(Stored items)
..............................

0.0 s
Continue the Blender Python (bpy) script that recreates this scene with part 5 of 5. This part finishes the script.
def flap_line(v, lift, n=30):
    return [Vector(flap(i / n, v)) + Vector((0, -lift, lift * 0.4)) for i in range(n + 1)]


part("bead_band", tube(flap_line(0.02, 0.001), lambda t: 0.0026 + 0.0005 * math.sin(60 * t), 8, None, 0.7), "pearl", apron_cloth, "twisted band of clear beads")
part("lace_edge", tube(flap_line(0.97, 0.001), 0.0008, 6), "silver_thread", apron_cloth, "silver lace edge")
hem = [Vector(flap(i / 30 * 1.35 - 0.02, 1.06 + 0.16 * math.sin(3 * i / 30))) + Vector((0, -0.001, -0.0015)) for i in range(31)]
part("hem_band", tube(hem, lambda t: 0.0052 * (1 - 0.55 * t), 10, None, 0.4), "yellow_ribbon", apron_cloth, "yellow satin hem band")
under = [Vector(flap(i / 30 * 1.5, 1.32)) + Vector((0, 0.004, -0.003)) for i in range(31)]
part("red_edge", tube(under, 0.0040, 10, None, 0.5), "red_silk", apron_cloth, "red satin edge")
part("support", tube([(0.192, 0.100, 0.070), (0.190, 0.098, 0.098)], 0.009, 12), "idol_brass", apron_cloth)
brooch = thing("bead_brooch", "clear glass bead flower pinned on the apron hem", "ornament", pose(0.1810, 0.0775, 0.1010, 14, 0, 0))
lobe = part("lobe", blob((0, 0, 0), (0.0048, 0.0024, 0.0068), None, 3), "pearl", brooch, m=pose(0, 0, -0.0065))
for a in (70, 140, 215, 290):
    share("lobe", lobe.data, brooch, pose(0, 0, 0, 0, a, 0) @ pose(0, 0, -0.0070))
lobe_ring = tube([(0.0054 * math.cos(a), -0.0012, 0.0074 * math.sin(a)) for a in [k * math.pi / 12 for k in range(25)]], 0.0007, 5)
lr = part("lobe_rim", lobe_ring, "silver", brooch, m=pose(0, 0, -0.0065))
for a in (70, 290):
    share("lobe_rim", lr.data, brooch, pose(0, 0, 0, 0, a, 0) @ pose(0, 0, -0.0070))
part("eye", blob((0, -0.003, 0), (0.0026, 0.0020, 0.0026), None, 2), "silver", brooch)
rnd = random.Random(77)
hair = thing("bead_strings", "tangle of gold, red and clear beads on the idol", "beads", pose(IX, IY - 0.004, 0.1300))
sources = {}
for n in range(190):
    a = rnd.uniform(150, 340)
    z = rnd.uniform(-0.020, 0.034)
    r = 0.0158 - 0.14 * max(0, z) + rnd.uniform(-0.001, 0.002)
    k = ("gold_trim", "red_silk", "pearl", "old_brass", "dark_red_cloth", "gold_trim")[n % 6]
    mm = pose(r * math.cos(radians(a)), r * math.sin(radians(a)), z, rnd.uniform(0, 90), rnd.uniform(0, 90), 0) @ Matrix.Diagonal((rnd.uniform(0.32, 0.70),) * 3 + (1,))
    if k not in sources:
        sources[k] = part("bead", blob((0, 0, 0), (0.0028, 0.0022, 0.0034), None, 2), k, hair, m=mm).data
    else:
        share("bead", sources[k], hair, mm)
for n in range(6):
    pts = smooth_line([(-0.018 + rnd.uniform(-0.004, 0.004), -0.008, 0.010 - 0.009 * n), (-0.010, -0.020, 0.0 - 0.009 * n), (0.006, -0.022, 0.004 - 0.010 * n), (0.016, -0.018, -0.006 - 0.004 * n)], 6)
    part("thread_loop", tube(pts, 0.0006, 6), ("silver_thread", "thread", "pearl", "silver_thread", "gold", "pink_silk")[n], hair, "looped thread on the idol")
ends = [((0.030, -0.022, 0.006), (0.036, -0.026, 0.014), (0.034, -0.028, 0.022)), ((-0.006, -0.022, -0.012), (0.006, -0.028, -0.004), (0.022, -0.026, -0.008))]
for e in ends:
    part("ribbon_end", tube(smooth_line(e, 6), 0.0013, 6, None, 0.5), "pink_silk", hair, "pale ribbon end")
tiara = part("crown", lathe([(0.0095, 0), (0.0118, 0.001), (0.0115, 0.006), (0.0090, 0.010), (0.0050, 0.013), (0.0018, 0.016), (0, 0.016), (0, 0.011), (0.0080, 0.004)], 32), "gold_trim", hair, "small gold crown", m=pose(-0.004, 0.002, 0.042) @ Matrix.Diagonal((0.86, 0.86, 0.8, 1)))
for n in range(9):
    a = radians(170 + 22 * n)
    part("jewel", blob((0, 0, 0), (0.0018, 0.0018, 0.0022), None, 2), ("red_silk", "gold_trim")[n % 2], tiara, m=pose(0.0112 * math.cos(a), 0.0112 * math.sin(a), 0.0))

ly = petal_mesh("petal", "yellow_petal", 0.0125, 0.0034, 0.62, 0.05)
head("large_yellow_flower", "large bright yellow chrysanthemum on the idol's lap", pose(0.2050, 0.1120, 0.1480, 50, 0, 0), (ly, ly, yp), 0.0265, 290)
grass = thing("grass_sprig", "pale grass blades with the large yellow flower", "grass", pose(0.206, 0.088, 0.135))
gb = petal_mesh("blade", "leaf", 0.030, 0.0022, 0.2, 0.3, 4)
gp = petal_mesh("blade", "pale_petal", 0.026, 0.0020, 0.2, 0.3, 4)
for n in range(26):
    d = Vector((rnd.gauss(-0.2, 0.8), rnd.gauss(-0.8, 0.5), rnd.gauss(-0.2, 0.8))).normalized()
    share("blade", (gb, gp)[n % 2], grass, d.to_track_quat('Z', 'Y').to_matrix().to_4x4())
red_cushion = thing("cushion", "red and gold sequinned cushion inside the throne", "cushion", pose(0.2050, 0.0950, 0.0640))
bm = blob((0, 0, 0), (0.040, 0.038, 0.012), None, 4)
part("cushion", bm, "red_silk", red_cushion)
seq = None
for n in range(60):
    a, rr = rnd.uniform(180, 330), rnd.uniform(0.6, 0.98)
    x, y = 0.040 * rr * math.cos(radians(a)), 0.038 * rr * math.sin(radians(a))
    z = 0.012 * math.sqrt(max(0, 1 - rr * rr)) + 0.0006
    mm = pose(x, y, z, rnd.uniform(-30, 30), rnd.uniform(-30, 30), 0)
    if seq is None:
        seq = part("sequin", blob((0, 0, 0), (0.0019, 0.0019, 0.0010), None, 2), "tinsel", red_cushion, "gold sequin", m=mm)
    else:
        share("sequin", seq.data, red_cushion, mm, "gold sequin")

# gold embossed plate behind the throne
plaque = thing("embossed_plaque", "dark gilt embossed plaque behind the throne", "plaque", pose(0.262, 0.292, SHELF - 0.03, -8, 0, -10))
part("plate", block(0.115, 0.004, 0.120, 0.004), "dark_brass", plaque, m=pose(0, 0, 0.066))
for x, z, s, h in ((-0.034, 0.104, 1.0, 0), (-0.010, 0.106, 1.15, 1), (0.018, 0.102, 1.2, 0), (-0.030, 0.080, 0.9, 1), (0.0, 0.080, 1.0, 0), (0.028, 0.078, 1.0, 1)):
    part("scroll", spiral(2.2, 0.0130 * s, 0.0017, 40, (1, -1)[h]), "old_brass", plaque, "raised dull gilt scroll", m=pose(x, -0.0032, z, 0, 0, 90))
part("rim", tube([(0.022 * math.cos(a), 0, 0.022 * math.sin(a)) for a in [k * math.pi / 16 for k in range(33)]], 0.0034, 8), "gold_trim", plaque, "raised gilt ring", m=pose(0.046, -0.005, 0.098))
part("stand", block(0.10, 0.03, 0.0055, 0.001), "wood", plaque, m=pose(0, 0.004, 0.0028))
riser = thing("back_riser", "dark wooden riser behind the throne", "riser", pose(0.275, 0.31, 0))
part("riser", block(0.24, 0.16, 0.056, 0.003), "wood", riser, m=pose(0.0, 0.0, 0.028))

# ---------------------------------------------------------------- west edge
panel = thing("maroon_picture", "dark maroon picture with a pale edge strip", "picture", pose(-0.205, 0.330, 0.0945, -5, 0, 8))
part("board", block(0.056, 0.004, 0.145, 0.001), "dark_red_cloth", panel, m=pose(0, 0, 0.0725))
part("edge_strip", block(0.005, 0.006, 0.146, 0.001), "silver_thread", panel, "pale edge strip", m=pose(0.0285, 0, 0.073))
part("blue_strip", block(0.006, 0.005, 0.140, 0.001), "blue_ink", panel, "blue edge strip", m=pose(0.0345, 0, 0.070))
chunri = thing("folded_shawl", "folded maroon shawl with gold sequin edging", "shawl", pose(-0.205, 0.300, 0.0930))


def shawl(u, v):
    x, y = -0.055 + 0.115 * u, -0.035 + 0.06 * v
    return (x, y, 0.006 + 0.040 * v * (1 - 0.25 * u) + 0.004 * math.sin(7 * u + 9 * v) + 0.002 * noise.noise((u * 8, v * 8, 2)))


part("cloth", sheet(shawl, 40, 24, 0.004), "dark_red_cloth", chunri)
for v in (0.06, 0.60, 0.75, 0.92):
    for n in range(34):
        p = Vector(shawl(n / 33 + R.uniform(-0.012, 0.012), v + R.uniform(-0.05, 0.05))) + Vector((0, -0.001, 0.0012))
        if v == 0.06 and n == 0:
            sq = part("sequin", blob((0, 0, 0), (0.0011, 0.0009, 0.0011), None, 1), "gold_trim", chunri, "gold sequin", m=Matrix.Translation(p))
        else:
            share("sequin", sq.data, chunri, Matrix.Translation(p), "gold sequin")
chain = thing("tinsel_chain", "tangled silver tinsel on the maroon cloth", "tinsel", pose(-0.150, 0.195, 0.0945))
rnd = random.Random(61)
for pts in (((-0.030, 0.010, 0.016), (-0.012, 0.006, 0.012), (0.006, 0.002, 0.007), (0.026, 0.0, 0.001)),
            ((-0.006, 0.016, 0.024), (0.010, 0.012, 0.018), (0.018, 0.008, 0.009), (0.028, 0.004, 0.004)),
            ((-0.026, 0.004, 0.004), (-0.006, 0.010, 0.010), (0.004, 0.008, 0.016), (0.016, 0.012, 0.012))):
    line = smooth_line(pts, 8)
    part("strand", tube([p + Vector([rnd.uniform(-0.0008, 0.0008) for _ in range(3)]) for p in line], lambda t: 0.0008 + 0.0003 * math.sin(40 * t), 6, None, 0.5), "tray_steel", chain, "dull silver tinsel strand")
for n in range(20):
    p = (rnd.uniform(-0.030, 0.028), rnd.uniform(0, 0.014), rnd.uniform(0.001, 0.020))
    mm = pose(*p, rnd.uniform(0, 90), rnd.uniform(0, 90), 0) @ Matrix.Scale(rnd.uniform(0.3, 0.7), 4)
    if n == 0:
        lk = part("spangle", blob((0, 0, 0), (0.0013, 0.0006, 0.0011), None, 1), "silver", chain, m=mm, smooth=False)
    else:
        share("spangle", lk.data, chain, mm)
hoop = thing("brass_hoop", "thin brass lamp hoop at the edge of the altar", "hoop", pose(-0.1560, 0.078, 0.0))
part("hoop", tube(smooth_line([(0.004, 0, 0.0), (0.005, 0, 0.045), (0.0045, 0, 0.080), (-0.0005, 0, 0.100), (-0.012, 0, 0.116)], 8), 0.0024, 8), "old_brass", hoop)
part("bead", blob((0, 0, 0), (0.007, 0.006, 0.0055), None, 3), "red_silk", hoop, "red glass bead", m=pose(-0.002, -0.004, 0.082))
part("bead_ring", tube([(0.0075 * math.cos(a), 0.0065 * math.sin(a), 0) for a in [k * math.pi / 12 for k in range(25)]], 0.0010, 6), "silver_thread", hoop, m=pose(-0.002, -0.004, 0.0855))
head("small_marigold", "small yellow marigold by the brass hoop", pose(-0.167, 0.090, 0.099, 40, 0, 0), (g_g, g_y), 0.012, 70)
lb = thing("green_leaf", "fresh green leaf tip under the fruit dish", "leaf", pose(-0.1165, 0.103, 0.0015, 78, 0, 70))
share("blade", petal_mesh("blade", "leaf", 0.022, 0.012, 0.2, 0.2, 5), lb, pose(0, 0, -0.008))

..............................

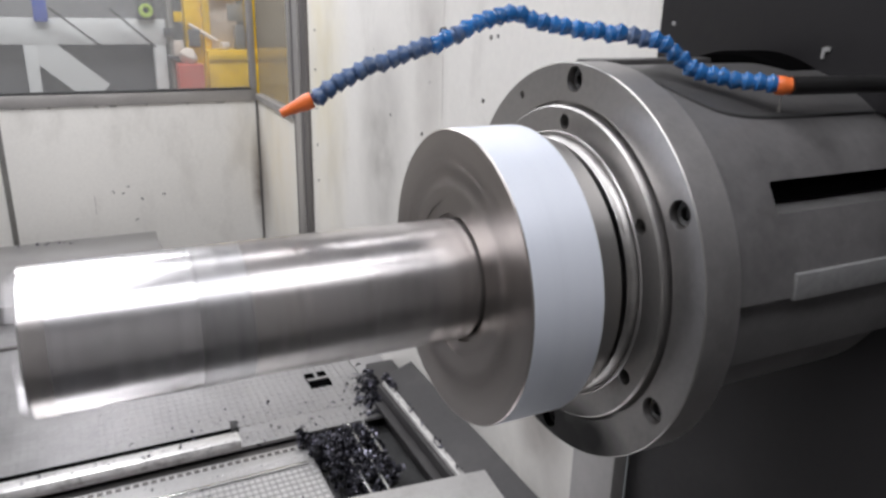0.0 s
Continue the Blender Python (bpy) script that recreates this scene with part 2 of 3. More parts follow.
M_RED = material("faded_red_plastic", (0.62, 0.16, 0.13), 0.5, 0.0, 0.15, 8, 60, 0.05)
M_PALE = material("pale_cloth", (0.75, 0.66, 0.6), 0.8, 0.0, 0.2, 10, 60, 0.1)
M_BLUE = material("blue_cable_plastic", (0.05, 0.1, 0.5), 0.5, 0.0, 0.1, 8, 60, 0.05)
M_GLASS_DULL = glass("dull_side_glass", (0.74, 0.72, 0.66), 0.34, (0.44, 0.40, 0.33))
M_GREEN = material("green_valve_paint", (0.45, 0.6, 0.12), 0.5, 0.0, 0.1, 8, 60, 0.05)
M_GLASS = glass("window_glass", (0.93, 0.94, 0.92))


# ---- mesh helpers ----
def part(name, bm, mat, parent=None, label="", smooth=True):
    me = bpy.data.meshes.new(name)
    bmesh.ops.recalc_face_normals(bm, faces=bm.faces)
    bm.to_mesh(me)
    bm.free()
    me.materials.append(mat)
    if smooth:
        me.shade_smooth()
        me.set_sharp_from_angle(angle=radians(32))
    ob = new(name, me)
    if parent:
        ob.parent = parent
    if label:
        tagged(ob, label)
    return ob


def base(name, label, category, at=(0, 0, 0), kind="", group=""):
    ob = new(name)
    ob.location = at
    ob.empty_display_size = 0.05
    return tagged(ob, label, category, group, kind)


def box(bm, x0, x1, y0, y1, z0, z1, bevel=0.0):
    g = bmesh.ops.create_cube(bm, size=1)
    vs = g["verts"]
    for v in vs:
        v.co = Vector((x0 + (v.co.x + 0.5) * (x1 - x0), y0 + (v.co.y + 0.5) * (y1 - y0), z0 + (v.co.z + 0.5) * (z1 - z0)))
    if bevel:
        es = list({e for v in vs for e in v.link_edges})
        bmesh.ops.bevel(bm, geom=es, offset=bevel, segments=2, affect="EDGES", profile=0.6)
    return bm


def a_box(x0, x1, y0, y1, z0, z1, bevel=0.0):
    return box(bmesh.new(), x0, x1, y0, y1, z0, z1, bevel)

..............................

BRIEF >>
Print exactly the lines above from the one with "More parts follow." to the one with "(0.93, 0.94, 0.92))", including both.

THE RESULT >>
Continue the Blender Python (bpy) script that recreates this scene with part 2 of 3. More parts follow.
M_RED = material("faded_red_plastic", (0.62, 0.16, 0.13), 0.5, 0.0, 0.15, 8, 60, 0.05)
M_PALE = material("pale_cloth", (0.75, 0.66, 0.6), 0.8, 0.0, 0.2, 10, 60, 0.1)
M_BLUE = material("blue_cable_plastic", (0.05, 0.1, 0.5), 0.5, 0.0, 0.1, 8, 60, 0.05)
M_GLASS_DULL = glass("dull_side_glass", (0.74, 0.72, 0.66), 0.34, (0.44, 0.40, 0.33))
M_GREEN = material("green_valve_paint", (0.45, 0.6, 0.12), 0.5, 0.0, 0.1, 8, 60, 0.05)
M_GLASS = glass("window_glass", (0.93, 0.94, 0.92))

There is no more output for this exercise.